Research has shown that the language spoken around babies at a very early age is in most occasions the language they will prefer over any other language they hear or speak for the rest of their lives. Thought processes are language-based and this is mostly evident when one speaks a language they are not native to. For example, an English speaker trying to speak Hebrew might mistake the gender of a noun they know in Hebrew, since they are not used to nouns having gender, much more easily than they would mistake the conjugation of a verb in English. However, almost all mainstream programming languages and frameworks are based on the English language, since English is an internationally spoken language and presents the lowest common denominator. This forces non-native English speaking programmers to either translate or, when no translation is found appropriate, transliterate terms from their native tongue to English, mostly resulting in broken English in the codebase.
For almost all non-native English speakers confronted with their first programming language, this poses a serious deterrent: They have to both learn the language and the terms used in the language. Take the word char, as one of the simplest examples: many people, including myself, were taught that this word was pronounced tch-ar (though correctly pronounced like far), rather than k-ar, a form which is easily evident from the fact that it is an abbreviation of character. Out of all the programmers I know, most of whom have had years of experience in the field, about half still pronounce it wrong.
This problem was solved in Israel with the introduction of a pseudo-code language for students, called Ivrit Mivnit (עברית מבנית, translated: Structured Hebrew), which is a language similar in concept to Visual Basic, in which it is very verbose.
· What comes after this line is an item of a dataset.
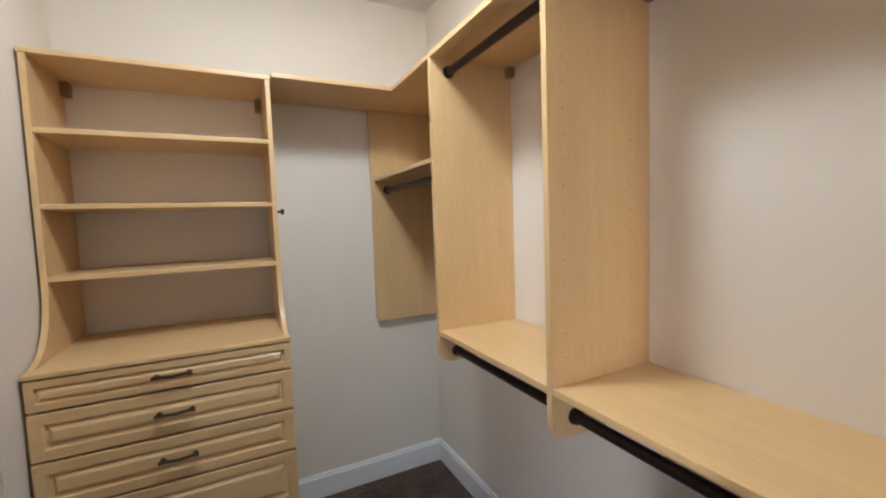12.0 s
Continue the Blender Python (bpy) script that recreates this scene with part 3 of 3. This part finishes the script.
def dresser():
    root = thing("dresser", (2.7, 4.49, 0.0), "maple five-drawer dresser built into the closet end wall", "dresser")
    x0, x1, y0, y1 = 2.372, XC1 - 0.016, 4.018, 4.818
    xf = x0 + 0.018
    for y in (y0, y1 - T):
        bpart("side_panel", (xf + 0.001, x1, y, y + T, 0.0, ZM - T), MAPLE, root, 0.001)
    bpart("back_panel", (x1 - 0.008, x1, y0 + T, y1 - T, 0.02, ZM - T), MAPLE, root, 0)
    bpart("toe_kick", (xf + 0.004, xf + 0.02, y0 + T, y1 - T, 0.0, 0.052), MAPLE_Y, root, 0.001)
    bpart("countertop", (x0 - 0.004, x1, y0 - 0.004, y1 + 0.004, ZM - T, ZM), MAPLE_Y, root, 0.004)
    for za, zb in ((0.951, 1.052), (0.785, 0.942), (0.613, 0.776), (0.387, 0.604), (0.056, 0.378)):
        fr = part("drawer_front", raised_rings(x0, y0 + 0.001, y1 - 0.001, za, zb), MAPLE_Y, root)
        z, yc = (za + zb) / 2, (y0 + y1) / 2
        bm = bmesh.new()
        for y in (yc - 0.05, yc + 0.05):
            tube(bm, (x0 + 0.001, y, z), (x0 - 0.024, y, z + 0.004), 0.006, 10, 0.005)
            tube(bm, (x0 + 0.001, y, z), (x0 - 0.004, y, z), 0.010, 12)
        pts = [(-0.062, 0.002), (-0.05, 0.005), (0.0, 0.001), (0.05, 0.005), (0.062, 0.002)]
        for (a, b), (c, d) in zip(pts, pts[1:]):
            tube(bm, (x0 - 0.025, yc + a, z + b), (x0 - 0.025, yc + c, z + d), 0.0055, 10)
        part("drawer_pull", bm, BRONZE, fr, "dark bronze bar pull")


def hutch():
    root = thing("hutch", (2.8, 4.49, ZM), "maple open shelf hutch with flared sides on the dresser", "shelf unit")
    x0, x1, y0, y1 = 2.582, XC1 - 0.004, 4.018, 4.818
    curve = [(x0 - 0.195 * (1 - math.cos(t * math.pi / 2 / 10)) ** 1.15, 1.36 - (1.36 - ZM) * math.sin(t * math.pi / 2 / 10)) for t in range(11)]
    poly = [(x1, ZM), (x1, ZT - T), (x0, ZT - T)] + curve
    for y in (y0, y1 - T):
        part("side_panel", prism(bmesh.new(), poly, lambda u, v, a: V((u, a, v)), y, y + T), MAPLE, root)
    bpart("top", (x0 - 0.003, x1, y0 - 0.002, y1 + 0.004, ZT - T, ZT), MAPLE_Y, root, 0.0015)
    for z in (1.897, 1.627, 1.366):
        bpart("shelf", (x0 + 0.003, x1, y0 + T, y1 - T, z - T, z), MAPLE_Y, root, 0.0015)
    for y, s in ((y0 + T, 1), (y1 - T, -1)):
        ya, yb2 = sorted((y, y + s * 0.03))
        bpart("bracket_cover", (x1 - 0.045, x1 - 0.003, ya, yb2, ZT - T - 0.06, ZT - T - 0.002), HOLE_CAP, root, 0.005)
    bm = bmesh.new()
    tube(bm, (2.64, y0, 1.585), (2.64, y0 - 0.02, 1.585), 0.006, 12)
    tube(bm, (2.64, y0 - 0.02, 1.585), (2.64, y0 - 0.032, 1.585), 0.014, 14, 0.012)
    part("knob", bm, BRONZE, root, "dark bronze hook knob")


shelf_tower()
hanging_left()
hanging_right()
dresser()
hutch()


def leaning_board():
    root = thing("folded_panel", (1.2, 5.08, 0.0), "tall black flat panel leaning against the closet wall under the shelf", "panel")
    m = pose(0.775, 5.04, 0.0, -9)
    w, h, th = 0.86, 0.93, 0.03
    def poly(i):
        r = 0.05 - i
        pts = []
        for cx, cz, a0 in ((w - 0.05, 0.05, -90), (w - 0.05, h - 0.05, 0), (0.05, h - 0.05, 90), (0.05, 0.05, 180)):
            pts += [(cx + r * math.cos(radians(a0 + 15 * k)), cz + r * math.sin(radians(a0 + 15 * k))) for k in range(7)]
        return pts
    part("face", prism(bmesh.new(), poly(0.012), lambda u, v, a: m @ V((u, a, v)), -0.002, th + 0.002), BLACK, root)
    bm = bmesh.new()
    rings = [[bm.verts.new(m @ V((u, y, v))) for u, v in poly(i)] for i, y in ((0.012, -0.004), (0.0, 0.002), (0.0, th - 0.002), (0.012, th + 0.004))]
    for a, b in zip(rings, rings[1:] + rings[:1]):
        for i in range(len(a)):
            j = (i + 1) % len(a)
            bm.faces.new((a[i], a[j], b[j], b[i]))
    part("rim", bm, BLACK_RIM, root, "dark grey rubber rim")


leaning_board()

# ---- outside ----
GZ, FY = -0.95, 11.2
structure("ground", boxes((-400, 400, -400, 400, GZ - 0.2, GZ)), ASPHALT, "grey worn asphalt ground of the alley", "ground")
structure("wall_exterior", boxes((-9, XL - 0.125, 5.445, 5.56, GZ, 9.2), (XC1 + 0.13, 9, 5.445, 5.56, GZ, 9.2), (XL - 0.125, WX0 - 0.02, 5.445, 5.56, GZ, 9.2), (WX1 + 0.02, XC1 + 0.13, 5.445, 5.56, GZ, 9.2), (WX0 - 0.02, WX1 + 0.02, 5.445, 5.56, GZ, WZ0 - 0.02), (WX0 - 0.02, WX1 + 0.02, 5.445, 5.56, WZ1 + 0.02, 9.2)), BRICK, "brown brick outer wall of the flats", "wall")
# Unseen slab added in place of the upper floors, to shut out the sky.
structure("roof", boxes((-9, 9, -2.0, 5.44, 2.95, 3.1)), STONE, "unseen slab closing off the flat above", "roof")
structure("wall_foundation", boxes((-3.1, 3.2, -1.95, 5.44, GZ, -0.26)), STONE, "plain concrete base under the flat", "wall")


def upper_window(x0, x1, z0, z1):
    root = thing("window_upper", ((x0 + x1) / 2, 5.57, z0), "dark framed double window in the brick wall", "window", "upper windows", "structure")
    xm = (x0 + x1) / 2
    y = 5.562
    for a, b in ((x0, xm - 0.04), (xm + 0.04, x1)):
        fr = part("window_frame", boxes((a, a + 0.05, y, y + 0.05, z0, z1), (b - 0.05, b, y, y + 0.05, z0, z1), (a + 0.05, b - 0.05, y, y + 0.05, z0, z0 + 0.05), (a + 0.05, b - 0.05, y, y + 0.05, z1 - 0.05, z1), (a + 0.05, b - 0.05, y, y + 0.05, (z0 + z1) / 2 - 0.03, (z0 + z1) / 2 + 0.03)), VINYL, root)
        bpart("pane", (a + 0.05, b - 0.05, y, y + 0.02, z0 + 0.05, z1 - 0.05), DULLP, fr, 0)
    bpart("window_sill", (x0 - 0.08, x1 + 0.08, y, y + 0.09, z0 - 0.1, z0), STONE, root, 0.004)
    bpart("lintel", (x0 - 0.08, x1 + 0.08, y, y + 0.03, z1, z1 + 0.16), STONE, root, 0.004)


for z in (3.93, 6.9):
    for x in (-5.6, -1.05, 3.6):
        upper_window(x, x + 1.65, z, z + 1.65)
structure("stone_band", boxes((-9, 9, 5.561, 5.60, 2.95, 3.2), bevel=0.01), STONE, "pale stone band across the brick wall", "facade band")


def opposite_building():
    root = thing("apartment_building", (0, FY, GZ), "red panelled building across the alley with large dark windows", "building")
    # bays of wide upper windows with red piers between
    bays = [(-13.2, -8.0), (-6.8, -3.31 + 0.0), (-3.31, 0.49), (1.69, 5.6), (6.8, 10.4)]
    z0, z1, zt = 2.02, 5.9, 9.0
    bpart("wall", (-16, 14, FY + 0.12, FY + 0.4, GZ, zt), RED, root, 0)
    bpart("lower_wall", (-16, 14, FY, FY + 0.118, GZ, 1.72), RED, root, 0.004)
    bpart("ledge", (-16, 14, FY - 0.20, FY + 0.118, 1.73, 1.98), RED, root, 0.01, "projecting red ledge")
    edges = [-16] + [e for b in bays for e in b] + [14]
    for a, b in zip(edges[::2], edges[1::2]):
        if b - a > 0.05:
            bpart("pier", (a, b, FY - 0.02, FY + 0.118, 1.985, zt), RED, root, 0.006)
    bpart("upper_band", (-16, 14, FY - 0.03, FY + 0.117, z1 + 0.03, z1 + 1.0), RED, root, 0.006)
    for a, b in bays:
        n = max(1, round((b - a) / 1.27))
        w = (b - a) / n
        fr = bpart("window", (a, b, FY + 0.09, FY + 0.11, z0, z1), DGLASS, root, 0)
        for k in range(n + 1):
            x = a + k * w
            bpart("mullion", (max(a, x - 0.035), min(b, x + 0.035), FY + 0.03, FY + 0.09, z0, z1), WHITEM, fr, 0.004)
        for z in (z0, z1 - 0.07):
            bpart("rail", (a + 0.035, b - 0.035, FY + 0.032, FY + 0.088, z, z + 0.07), WHITEM, fr, 0.004)
    # Thin pink sheets painted as the sunlit areas of the red wall.
    for a, b in ((-7.2, -3.9), (-3.3, 0.42), (1.0, 4.7), (5.6, 9.0)):
        bpart("sunlit_patch", (a, b, FY - 0.004, FY - 0.0005, GZ, 0.92), PINK, root, 0, "pale pink patch, sunlight painted onto the red wall")
    # louvred vent and service door
    lx0, lx1, lz0, lz1 = -1.16, -0.22, -0.42, 0.53
    vent = part("louvre_frame", boxes((lx0, lx0 + 0.05, FY - 0.06, FY - 0.002, lz0, lz1), (lx1 - 0.05, lx1, FY - 0.06, FY - 0.002, lz0, lz1), (lx0 + 0.05, lx1 - 0.05, FY - 0.06, FY - 0.002, lz0, lz0 + 0.05), (lx0 + 0.05, lx1 - 0.05, FY - 0.06, FY - 0.002, lz1 - 0.05, lz1), bevel=0.004), LOUV, root, "white louvred vent")
    # Grey sheet added behind the slats to put shade into their gaps.
    bpart("backing", (lx0 + 0.04, lx1 - 0.04, FY - 0.006, FY - 0.001, lz0 + 0.04, lz1 - 0.04), GREYD, vent, 0)
    for i in range(10):
        z = lz0 + 0.062 + i * 0.083
        bm = prism(bmesh.new(), [(FY - 0.055, z), (FY - 0.05, z - 0.004), (FY - 0.012, z + 0.036), (FY - 0.016, z + 0.041)], lambda u, v, a: V((a, u, v)), lx0 + 0.05, lx1 - 0.05)
        part("louvre_slat", bm, LOUV, vent)
    sd = bpart("service_door", (-0.17, 0.60, FY - 0.03, FY - 0.002, GZ, 0.46), GREYD, root, 0.006, "grey steel service cabinet door")
    bpart("notice", (0.16, 0.23, FY - 0.036, FY - 0.031, 0.28, 0.35), WHITEM, sd, 0.001, "small white sticker")


opposite_building()


def wall_lamp(x):
    root = thing("wall_lamp", (x, FY, 1.5), "white outdoor wall pack lamp under the ledge", "wall lamp", "outdoor lamps")
    bpart("back_plate", (x - 0.10, x + 0.10, FY - 0.025, FY - 0.001, 1.45, 1.66), WHITEM, root, 0.005)
    bm = prism(bmesh.new(), [(FY - 0.026, 1.64), (FY - 0.026, 1.46), (FY - 0.17, 1.46), (FY - 0.20, 1.50), (FY - 0.12, 1.63)], lambda u, v, a: V((a, u, v)), x - 0.13, x + 0.13)
    part("hood", bm, WHITEM, root)


for x in (-4.7, -2.2, 0.28, 2.8):
    wall_lamp(x)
However, except for a single implementation of a compiler I know of, written by a friend and myself as a school project with our own attempt to standardize the syntax, Structured Hebrew remains – literally – on paper.
Today Oren Eini, better known as Ayende Rahien, wrote about why you can’t code in Hebrew using C# and especially under Visual Studio. His points talk of the unreadable mix created between Hebrew, English and Mathematical notation when coding as he has tried, mostly because Hebrew and English are written in opposite directions. He also notes IntelliSense’s faults when applied to right-to-left tokens.
One can only imagine trying to write Chinese in its traditional form (top to bottom, right to left). One can only imagine, because it is simply not possible.
It has been standard practice for years at many companies to internationalize their applications by translating every single text string into numerous languages, some even creating a complete right-to-left interface, to complement the native left-to-right interface, for languages such as Arabic and Hebrew. This notion can be adapted to language and framework designs, allowing international versions to be created.
Let’s take an example of a Hello World program, originally written in Visual Basic for verbosity’s sake:
Class HelloWorldApp Shared Sub Main() System.Console.WriteLine("Hello, world!") End Sub End Class
This application, when written with Dutch or Hebrew words and lettering would look like this:
Class HalloWereldProg Shared Sub Main() System.Console.WriteLine("Hello, wereld!") End Sub End Class
Class אפליקצית_שלום_עולם Shared Sub Main() System.Console.WriteLine("שלום, עולם!") End Sub End Class
It is pretty evident that this will not work, since all we can translate are very few of the tokens. Let’s try and translate the entire code, including the language’s syntax:
Klasse HelloWereldProg Gedeelde Procedure Hoofd() Systeem.Console.SchrijfRegel("Hello, wereld!") Einde Procedure Einde Klasse
מחלקה אפליקצית_שלום_עולם משותפת פרוצדורה ראשית() מערכת.מסך.כתוב_שורה("שלום, עולם!") סיים פרוצדורה סיים מחלקה
Although not perfect (the ordering of the words Shared Subroutine is valid in English, but Subroutine Shared is the valid Hebrew form), this solution would eliminate the language barrier for those who struggle with English.
How can this be done?
- Language Syntax – there are already quite a few Visual Basic <-> C# automatic translators out there, some using regular expressions, others a lexical analyzer, but the fact remains that these are different syntaxes, while the problem in question relates to keywords alone. Comments are a different matter as they require an actual spoken-language translation engine.
- Framework – This involves the creation of an entire system of translations between terms in English and their corollaries in other languages, requiring either translation or transliteration. I pity the poor sod who needs to find a translation for XML and other technical terms.
Should it be done? Yes.
Can it be done? Yes.
Will it be done? Not commercially. There is no money in this, since the customer base is already used to writing code in English.
I have been thinking of writing a language for the CLR that will be based on Structured Hebrew for quite a while, but since the framework has not and will not be translated, the prospect of such a language succeeding is pretty bleak.
[Update: Dutch translation has been fixed.]